## START Material

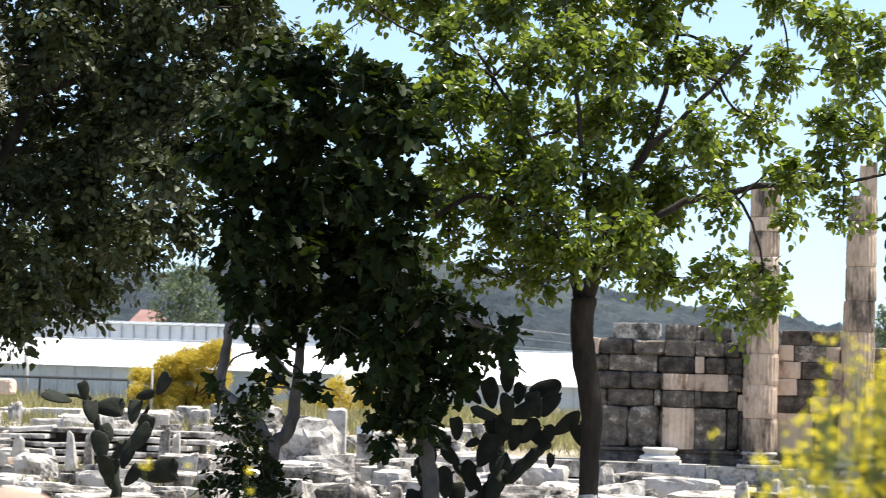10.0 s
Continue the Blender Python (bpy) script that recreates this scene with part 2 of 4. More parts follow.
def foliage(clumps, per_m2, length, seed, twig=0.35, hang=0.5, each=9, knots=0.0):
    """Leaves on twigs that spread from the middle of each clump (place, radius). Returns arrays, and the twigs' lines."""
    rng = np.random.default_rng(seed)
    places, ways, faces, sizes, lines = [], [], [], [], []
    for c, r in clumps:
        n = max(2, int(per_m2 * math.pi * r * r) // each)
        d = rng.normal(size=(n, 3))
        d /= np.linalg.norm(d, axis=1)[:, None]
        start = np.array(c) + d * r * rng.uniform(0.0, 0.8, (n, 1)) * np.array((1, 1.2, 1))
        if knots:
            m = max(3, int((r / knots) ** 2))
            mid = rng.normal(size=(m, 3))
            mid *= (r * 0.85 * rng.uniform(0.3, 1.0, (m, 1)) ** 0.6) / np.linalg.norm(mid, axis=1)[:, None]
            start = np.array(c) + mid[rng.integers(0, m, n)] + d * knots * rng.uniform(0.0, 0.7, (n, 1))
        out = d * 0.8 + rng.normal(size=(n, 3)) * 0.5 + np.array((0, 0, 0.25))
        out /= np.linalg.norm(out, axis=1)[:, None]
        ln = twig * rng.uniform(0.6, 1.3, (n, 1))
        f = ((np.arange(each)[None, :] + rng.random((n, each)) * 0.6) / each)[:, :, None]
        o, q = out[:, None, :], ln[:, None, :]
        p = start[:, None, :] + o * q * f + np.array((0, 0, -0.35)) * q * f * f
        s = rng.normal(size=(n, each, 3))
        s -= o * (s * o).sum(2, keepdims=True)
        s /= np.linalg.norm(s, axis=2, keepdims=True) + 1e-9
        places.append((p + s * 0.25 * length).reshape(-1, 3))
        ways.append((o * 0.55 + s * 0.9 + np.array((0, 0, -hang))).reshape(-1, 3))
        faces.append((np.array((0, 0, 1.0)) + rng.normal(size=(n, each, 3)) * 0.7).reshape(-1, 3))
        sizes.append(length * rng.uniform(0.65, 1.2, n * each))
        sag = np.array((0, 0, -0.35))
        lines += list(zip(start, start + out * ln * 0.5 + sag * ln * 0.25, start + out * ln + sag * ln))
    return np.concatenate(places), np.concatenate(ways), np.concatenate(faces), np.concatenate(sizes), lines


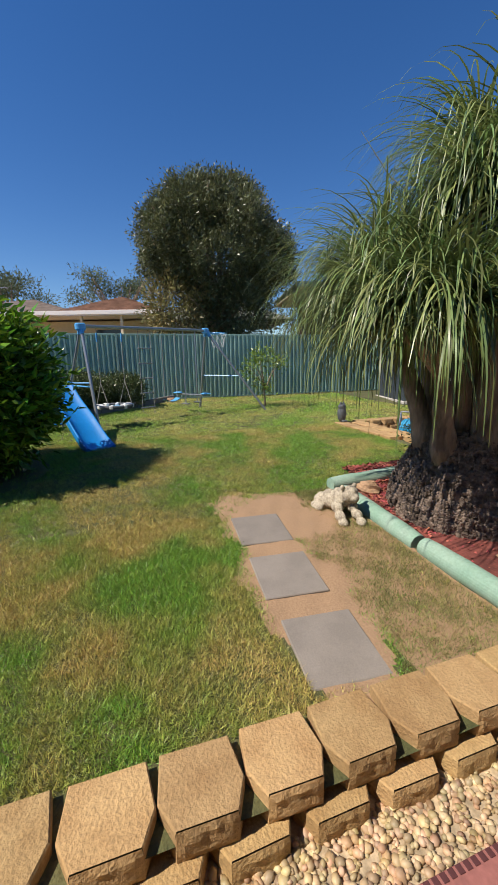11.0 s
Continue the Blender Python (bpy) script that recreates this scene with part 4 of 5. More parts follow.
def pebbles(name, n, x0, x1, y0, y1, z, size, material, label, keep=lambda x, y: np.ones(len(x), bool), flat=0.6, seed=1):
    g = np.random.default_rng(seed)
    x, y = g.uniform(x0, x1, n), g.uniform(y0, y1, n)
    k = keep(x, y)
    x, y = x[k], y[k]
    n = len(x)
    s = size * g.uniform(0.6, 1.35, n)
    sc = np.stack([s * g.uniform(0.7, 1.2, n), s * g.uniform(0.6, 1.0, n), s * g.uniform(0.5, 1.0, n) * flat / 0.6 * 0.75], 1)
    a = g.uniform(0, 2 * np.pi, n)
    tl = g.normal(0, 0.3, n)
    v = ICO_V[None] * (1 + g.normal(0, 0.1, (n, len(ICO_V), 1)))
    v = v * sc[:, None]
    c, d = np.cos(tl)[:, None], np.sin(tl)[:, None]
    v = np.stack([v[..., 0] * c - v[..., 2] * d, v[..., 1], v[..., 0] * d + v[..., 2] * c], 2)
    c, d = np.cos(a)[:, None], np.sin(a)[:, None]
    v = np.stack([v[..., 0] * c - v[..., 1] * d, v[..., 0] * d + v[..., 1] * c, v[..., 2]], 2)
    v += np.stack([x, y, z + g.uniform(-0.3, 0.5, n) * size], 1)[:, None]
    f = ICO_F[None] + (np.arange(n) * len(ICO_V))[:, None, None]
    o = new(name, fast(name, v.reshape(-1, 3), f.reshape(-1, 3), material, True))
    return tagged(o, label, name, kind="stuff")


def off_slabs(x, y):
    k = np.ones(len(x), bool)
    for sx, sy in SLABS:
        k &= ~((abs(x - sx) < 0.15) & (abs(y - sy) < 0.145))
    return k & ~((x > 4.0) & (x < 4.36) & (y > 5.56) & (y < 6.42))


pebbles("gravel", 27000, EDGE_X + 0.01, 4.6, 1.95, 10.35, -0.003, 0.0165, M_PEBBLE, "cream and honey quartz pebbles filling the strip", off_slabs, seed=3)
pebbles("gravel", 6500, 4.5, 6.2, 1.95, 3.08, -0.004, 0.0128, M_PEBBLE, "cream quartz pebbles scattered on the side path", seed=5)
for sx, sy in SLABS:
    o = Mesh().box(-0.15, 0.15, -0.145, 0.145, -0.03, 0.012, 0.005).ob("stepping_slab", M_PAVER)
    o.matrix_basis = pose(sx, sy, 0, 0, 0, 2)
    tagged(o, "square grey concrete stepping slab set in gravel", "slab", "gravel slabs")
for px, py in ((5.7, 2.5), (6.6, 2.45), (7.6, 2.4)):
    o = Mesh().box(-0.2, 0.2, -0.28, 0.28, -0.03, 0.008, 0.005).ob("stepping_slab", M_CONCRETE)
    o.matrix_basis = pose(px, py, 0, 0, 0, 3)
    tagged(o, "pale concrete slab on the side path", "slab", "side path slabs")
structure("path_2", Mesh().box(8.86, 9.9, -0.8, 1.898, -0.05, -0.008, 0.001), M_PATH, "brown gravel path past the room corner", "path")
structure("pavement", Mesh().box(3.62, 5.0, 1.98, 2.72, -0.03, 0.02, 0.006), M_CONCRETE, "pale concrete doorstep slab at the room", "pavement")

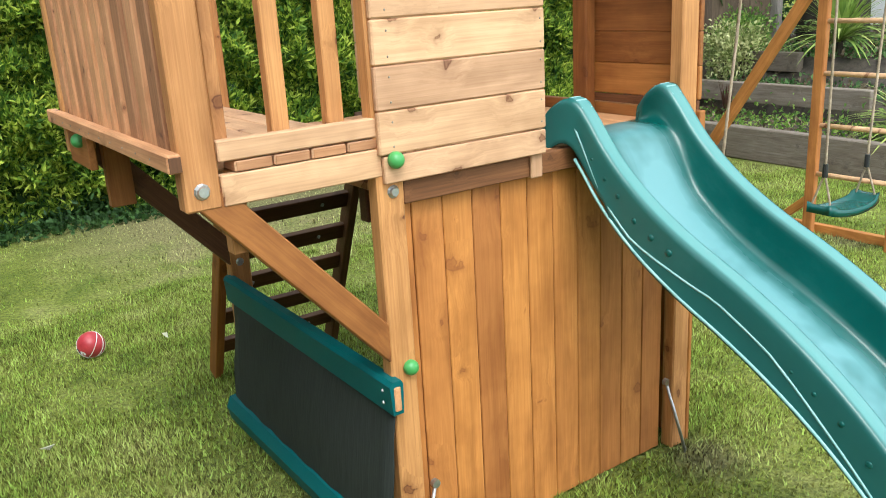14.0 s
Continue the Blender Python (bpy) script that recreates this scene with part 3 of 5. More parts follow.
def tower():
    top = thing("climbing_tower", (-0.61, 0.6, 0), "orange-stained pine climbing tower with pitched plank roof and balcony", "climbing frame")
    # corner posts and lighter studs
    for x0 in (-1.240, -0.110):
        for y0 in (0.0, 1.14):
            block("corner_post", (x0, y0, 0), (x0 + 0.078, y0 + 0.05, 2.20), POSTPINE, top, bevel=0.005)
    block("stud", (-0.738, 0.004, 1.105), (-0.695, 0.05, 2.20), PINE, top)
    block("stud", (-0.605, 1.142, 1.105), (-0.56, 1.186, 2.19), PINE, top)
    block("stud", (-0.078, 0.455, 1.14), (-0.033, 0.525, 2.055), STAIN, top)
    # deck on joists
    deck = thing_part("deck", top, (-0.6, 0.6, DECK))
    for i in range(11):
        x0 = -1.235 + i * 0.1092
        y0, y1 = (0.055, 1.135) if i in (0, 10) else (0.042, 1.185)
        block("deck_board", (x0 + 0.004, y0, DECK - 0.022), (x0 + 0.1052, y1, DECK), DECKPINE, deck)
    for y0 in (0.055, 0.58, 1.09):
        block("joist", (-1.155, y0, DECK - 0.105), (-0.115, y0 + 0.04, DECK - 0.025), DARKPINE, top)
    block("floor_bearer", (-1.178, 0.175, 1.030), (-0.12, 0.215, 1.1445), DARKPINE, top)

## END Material

* **Problem details**
Repeat all the records above exactly, leaving out any pictures.

* **Result for this task**
10.0 s
Continue the Blender Python (bpy) script that recreates this scene with part 2 of 4. More parts follow.
def foliage(clumps, per_m2, length, seed, twig=0.35, hang=0.5, each=9, knots=0.0):
    """Leaves on twigs that spread from the middle of each clump (place, radius). Returns arrays, and the twigs' lines."""
    rng = np.random.default_rng(seed)
    places, ways, faces, sizes, lines = [], [], [], [], []
    for c, r in clumps:
        n = max(2, int(per_m2 * math.pi * r * r) // each)
        d = rng.normal(size=(n, 3))
        d /= np.linalg.norm(d, axis=1)[:, None]
        start = np.array(c) + d * r * rng.uniform(0.0, 0.8, (n, 1)) * np.array((1, 1.2, 1))
        if knots:
            m = max(3, int((r / knots) ** 2))
            mid = rng.normal(size=(m, 3))
            mid *= (r * 0.85 * rng.uniform(0.3, 1.0, (m, 1)) ** 0.6) / np.linalg.norm(mid, axis=1)[:, None]
            start = np.array(c) + mid[rng.integers(0, m, n)] + d * knots * rng.uniform(0.0, 0.7, (n, 1))
        out = d * 0.8 + rng.normal(size=(n, 3)) * 0.5 + np.array((0, 0, 0.25))
        out /= np.linalg.norm(out, axis=1)[:, None]
        ln = twig * rng.uniform(0.6, 1.3, (n, 1))
        f = ((np.arange(each)[None, :] + rng.random((n, each)) * 0.6) / each)[:, :, None]
        o, q = out[:, None, :], ln[:, None, :]
        p = start[:, None, :] + o * q * f + np.array((0, 0, -0.35)) * q * f * f
        s = rng.normal(size=(n, each, 3))
        s -= o * (s * o).sum(2, keepdims=True)
        s /= np.linalg.norm(s, axis=2, keepdims=True) + 1e-9
        places.append((p + s * 0.25 * length).reshape(-1, 3))
        ways.append((o * 0.55 + s * 0.9 + np.array((0, 0, -hang))).reshape(-1, 3))
        faces.append((np.array((0, 0, 1.0)) + rng.normal(size=(n, each, 3)) * 0.7).reshape(-1, 3))
        sizes.append(length * rng.uniform(0.65, 1.2, n * each))
        sag = np.array((0, 0, -0.35))
        lines += list(zip(start, start + out * ln * 0.5 + sag * ln * 0.25, start + out * ln + sag * ln))
    return np.concatenate(places), np.concatenate(ways), np.concatenate(faces), np.concatenate(sizes), lines


11.0 s
Continue the Blender Python (bpy) script that recreates this scene with part 4 of 5. More parts follow.
def pebbles(name, n, x0, x1, y0, y1, z, size, material, label, keep=lambda x, y: np.ones(len(x), bool), flat=0.6, seed=1):
    g = np.random.default_rng(seed)
    x, y = g.uniform(x0, x1, n), g.uniform(y0, y1, n)
    k = keep(x, y)
    x, y = x[k], y[k]
    n = len(x)
    s = size * g.uniform(0.6, 1.35, n)
    sc = np.stack([s * g.uniform(0.7, 1.2, n), s * g.uniform(0.6, 1.0, n), s * g.uniform(0.5, 1.0, n) * flat / 0.6 * 0.75], 1)
    a = g.uniform(0, 2 * np.pi, n)
    tl = g.normal(0, 0.3, n)
    v = ICO_V[None] * (1 + g.normal(0, 0.1, (n, len(ICO_V), 1)))
    v = v * sc[:, None]
    c, d = np.cos(tl)[:, None], np.sin(tl)[:, None]
    v = np.stack([v[..., 0] * c - v[..., 2] * d, v[..., 1], v[..., 0] * d + v[..., 2] * c], 2)
    c, d = np.cos(a)[:, None], np.sin(a)[:, None]
    v = np.stack([v[..., 0] * c - v[..., 1] * d, v[..., 0] * d + v[..., 1] * c, v[..., 2]], 2)
    v += np.stack([x, y, z + g.uniform(-0.3, 0.5, n) * size], 1)[:, None]
    f = ICO_F[None] + (np.arange(n) * len(ICO_V))[:, None, None]
    o = new(name, fast(name, v.reshape(-1, 3), f.reshape(-1, 3), material, True))
    return tagged(o, label, name, kind="stuff")


def off_slabs(x, y):
    k = np.ones(len(x), bool)
    for sx, sy in SLABS:
        k &= ~((abs(x - sx) < 0.15) & (abs(y - sy) < 0.145))
    return k & ~((x > 4.0) & (x < 4.36) & (y > 5.56) & (y < 6.42))


pebbles("gravel", 27000, EDGE_X + 0.01, 4.6, 1.95, 10.35, -0.003, 0.0165, M_PEBBLE, "cream and honey quartz pebbles filling the strip", off_slabs, seed=3)
pebbles("gravel", 6500, 4.5, 6.2, 1.95, 3.08, -0.004, 0.0128, M_PEBBLE, "cream quartz pebbles scattered on the side path", seed=5)
for sx, sy in SLABS:
    o = Mesh().box(-0.15, 0.15, -0.145, 0.145, -0.03, 0.012, 0.005).ob("stepping_slab", M_PAVER)
    o.matrix_basis = pose(sx, sy, 0, 0, 0, 2)
    tagged(o, "square grey concrete stepping slab set in gravel", "slab", "gravel slabs")
for px, py in ((5.7, 2.5), (6.6, 2.45), (7.6, 2.4)):
    o = Mesh().box(-0.2, 0.2, -0.28, 0.28, -0.03, 0.008, 0.005).ob("stepping_slab", M_CONCRETE)
    o.matrix_basis = pose(px, py, 0, 0, 0, 3)
    tagged(o, "pale concrete slab on the side path", "slab", "side path slabs")
structure("path_2", Mesh().box(8.86, 9.9, -0.8, 1.898, -0.05, -0.008, 0.001), M_PATH, "brown gravel path past the room corner", "path")
structure("pavement", Mesh().box(3.62, 5.0, 1.98, 2.72, -0.03, 0.02, 0.006), M_CONCRETE, "pale concrete doorstep slab at the room", "pavement")

14.0 s
Continue the Blender Python (bpy) script that recreates this scene with part 3 of 5. More parts follow.
def tower():
    top = thing("climbing_tower", (-0.61, 0.6, 0), "orange-stained pine climbing tower with pitched plank roof and balcony", "climbing frame")
    # corner posts and lighter studs
    for x0 in (-1.240, -0.110):
        for y0 in (0.0, 1.14):
            block("corner_post", (x0, y0, 0), (x0 + 0.078, y0 + 0.05, 2.20), POSTPINE, top, bevel=0.005)
    block("stud", (-0.738, 0.004, 1.105), (-0.695, 0.05, 2.20), PINE, top)
    block("stud", (-0.605, 1.142, 1.105), (-0.56, 1.186, 2.19), PINE, top)
    block("stud", (-0.078, 0.455, 1.14), (-0.033, 0.525, 2.055), STAIN, top)
    # deck on joists
    deck = thing_part("deck", top, (-0.6, 0.6, DECK))
    for i in range(11):
        x0 = -1.235 + i * 0.1092
        y0, y1 = (0.055, 1.135) if i in (0, 10) else (0.042, 1.185)
        block("deck_board", (x0 + 0.004, y0, DECK - 0.022), (x0 + 0.1052, y1, DECK), DECKPINE, deck)
    for y0 in (0.055, 0.58, 1.09):
        block("joist", (-1.155, y0, DECK - 0.105), (-0.115, y0 + 0.04, DECK - 0.025), DARKPINE, top)
    block("floor_bearer", (-1.178, 0.175, 1.030), (-0.12, 0.215, 1.1445), DARKPINE, top)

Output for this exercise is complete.